Google used to hold on to old data for almost three years. It looks like that maybe they only hold on to it for 9 to 12 months now.
They do this so that you can still find sites that recently went offline. They may also use the data to defeat domain-hopping spammers who put the same content up on a new domain when the old one is found and penalised.
For surfers trying to find fast vanishing information the Supplemental index can hold very useful data. For webmasters trying to get old data off the screen, it is often a pain in the neck. At least Google seems to have seen some sense in cutting back the timescale that they hold on to thaty data for.
I have a site where I have recently removed a word from both the title tag and from the on-page content. That special word was placed there some time ago, ready for this experiment.
The last cache of the page was on May 11th, just a few days before the words were removed.
After just a few days, things started to happen. When searching for the old words, they still appear in the title and snippet. When doing a site: search, the title and snippet reflected only the new content.
Some datacentres were still showing the old May 11th cache with the old words still in there. Other datacentres were showing a cache from May 18th with them gone.
When doing a site: search you always get the new title and description, irrespective of whether the cache is from May 11th (with the words in) or from May 18th (with the words removed).
It is very obvious that the indexing data, the cache copy, and the snippet are all separate pieces of data that are updated at different times. It is also obvious that different datacentres have a different cycle and different priorities.
The May 18th cache was later replaced by a May 20th cache in most (but not all) datacentres, and the cache is being updated to a May 23rd cache right now in most of those.
There are still some datacentres showing a May 11th cache for the page, while others show either May 20th or May 23rd.
It is still true that when searching for the words that are no longer on the page, the page is still returned as a match, and the words still show in the title and in the snippet for that occasion. The site: search shows only the new title and snippet, irrepective of what is in the linked cache.
Google has adopted some sort of short-term "sticky results" where the page is still returned for stuff that was recently on the page (much in the same way that Supplemental Results return a page for what was on it many weeks or months ago (if it has been edited) or was on it many months to years ago (if the page or the domain no longer exists at all).
I am wondering how long it will take Google to forget that those words were ever on that page, and whether it will slip that page into the Supplemental Index for that search time (while leaving it as a normal result for the current indexed content).
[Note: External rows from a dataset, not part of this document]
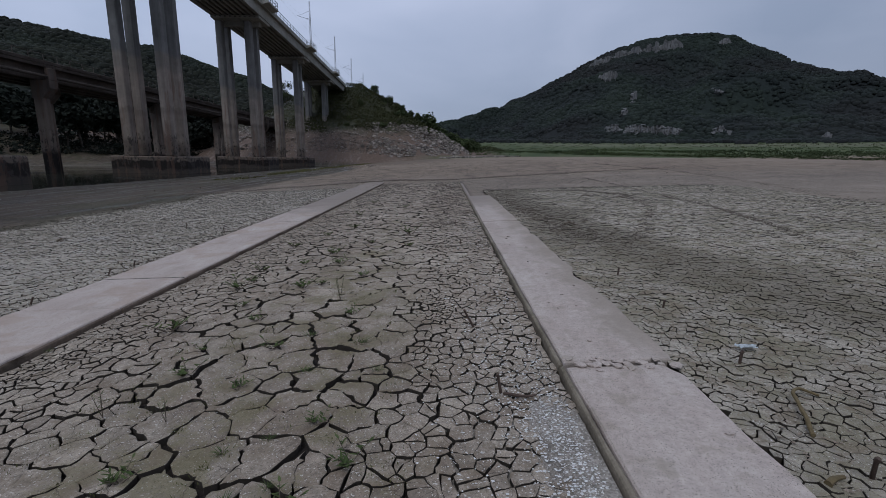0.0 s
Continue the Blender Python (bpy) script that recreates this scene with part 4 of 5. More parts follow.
rng = random.Random(21)
left_pts = dart_points(-9.2, -0.8, -1.7, 20.9, lambda x, y: 0.068 + 0.016 * noise.noise(Vector((x * 0.8, y * 0.8, 6))) + 0.0022 * max(0.0, y - 10), 210000, rng)
left_coarse = grid_points(-9.6, -0.5, -1.9, 21.3, 0.34, 0.45, rng)
left_cells = voronoi_cells(left_pts, left_coarse, (-9.0, -0.93, -1.5, 20.8), 0.4, lambda x, y: 0.0090 + 0.0015 * max(0.0, y - 3.5), 0.0066)
left_cells = split_cells(left_cells, lambda x, y: 0.0078 + 0.0006 * max(0.0, y - 10), (0.0055, 0.004), rng)
left_cells = [c for c in left_cells if c[0][0] > SHORE - 0.65 - bay(c[0][1]) + 0.5 * noise.noise(Vector((c[0][1] * 0.7, 0, 0))) and c[0][1] > near_edge(c[0][0]) and c[0][1] < 19.4 + 1.4 * rng.random() ** 2]
tagged(new("mud_plates", joined("mud_plates", left_cells, lambda y: 0.06 if y < 0.8 else 0.026 if y < 4 else 0.045 if y < 7 else 0.12, 0.017, -0.03, 0.08, M_PLATE_SIDE, rng)), "small cracked plates of pale grey dry mud", "mud", kind="stuff")

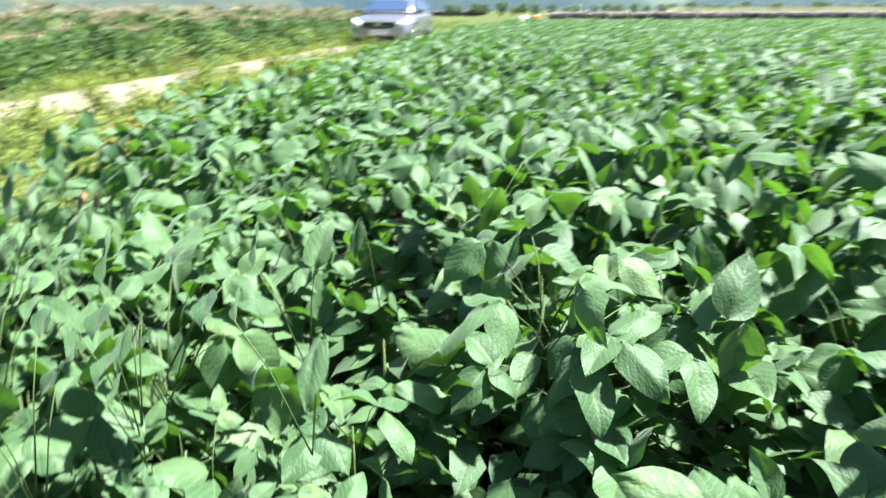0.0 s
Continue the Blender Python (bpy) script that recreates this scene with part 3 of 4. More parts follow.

I have several of these experiments running, so will compare them all to see what happens. So far they all give the same sort of result.
If the stickyness is very short, then very few people will be misled by out of data information that shows in the snippet.
If the stickyness is long, then you can rank for keywords that are not on your page long after you have removed them and changed your content to something else.
I guess you would think that Google was broken if a page that you could easily find yesterday is nowhere to be found today - so they continue to rank it for a while after the content is changed, even after they have reindexed and ranked the new content too. When you visit the page itself, it is only then that you find out that the content has changed.
If this is indeed what they want to achieve by this then it is surely being ruined anyways by the erratic nature of the SERPs these days. It would also annoy me to find that what I as promised via the snippet when clicking a result wasn't actually on the page. This to means sounds like a search engine is not doing its job. I want consistent, reliable and fresh results. I'm not getting this from the big G.
It is still true that when searching for the words that are no longer on the page, the page is still returned as a match ...
It is likely too soon to determine if the page will continue to be served up for searches containing the word you removed .... but are you sure that your page has no IBL's using that word in text links? If there are any such links, the page may continue to show up in search results.
I have a page on one site which contained the name of a person both in the title and on the page. That person since died, but his business (which has been sold) still exists. Despite the fact that his name has been removed, that page continues to show up when searching for the name of the deceased because there were several IBL's containing text links for the title of the page.
Just food for thought.
I now see the good results spreading slowly to:
"So Big - It deserves its own category."
Don't let us down...
[edited by: petehall at 11:33 pm (utc) on May 24, 2006]
I'm becoming more convinced that quoting datacenters has gotten close to useless because they have so many machines on each datacenter that the results served up are often not the same, with the most obvious differences regularly seeable when comparing the search?/regular way versus the ie?/mcdar way.
"I also note that the promised increase in communication seems to have fizzled out."
Maybe because the folks at the plex have no good news to announce. Or continue to have unresloved problems.
Personally, I prefer now communications of my kind WebmasterWorld fellows and their feedback than the latest generic no value communications from Google's folks.
The search results showed only the new content in both the title and snippet in a site: search, but always showed the old (deleted) content in both the title and the snippet if you made a keyword search for that old content.
Yesterday, all cache copies reverted back to the May 11th date again, and show the old content.
The title and snippet continues to operate as above; what you see depends on what you searched for. In a site: search the title and snippet do NOT match the old cache content.
Previously it was only Supplemental Results that showed this "stickyness" of old content - and kept that content was kept for several years.
Now, normal results show this too; and it will be interesting to see if the stickyness is a reasonable 2 or 3 weeks or an unreasonable 2 or 3 months or more...
Nothing may actually happen but this is something for the conspiracy theorists to chew on.
I'm seeing worse :-P
The one bright spot, Yahoo and MSN are sending more my way (not just percentage wise, but actual visitors). It's weird how over the past week Google has been steadily dropping pages while Yahoo and MSN are both adding them, but who cares, traffic is traffic.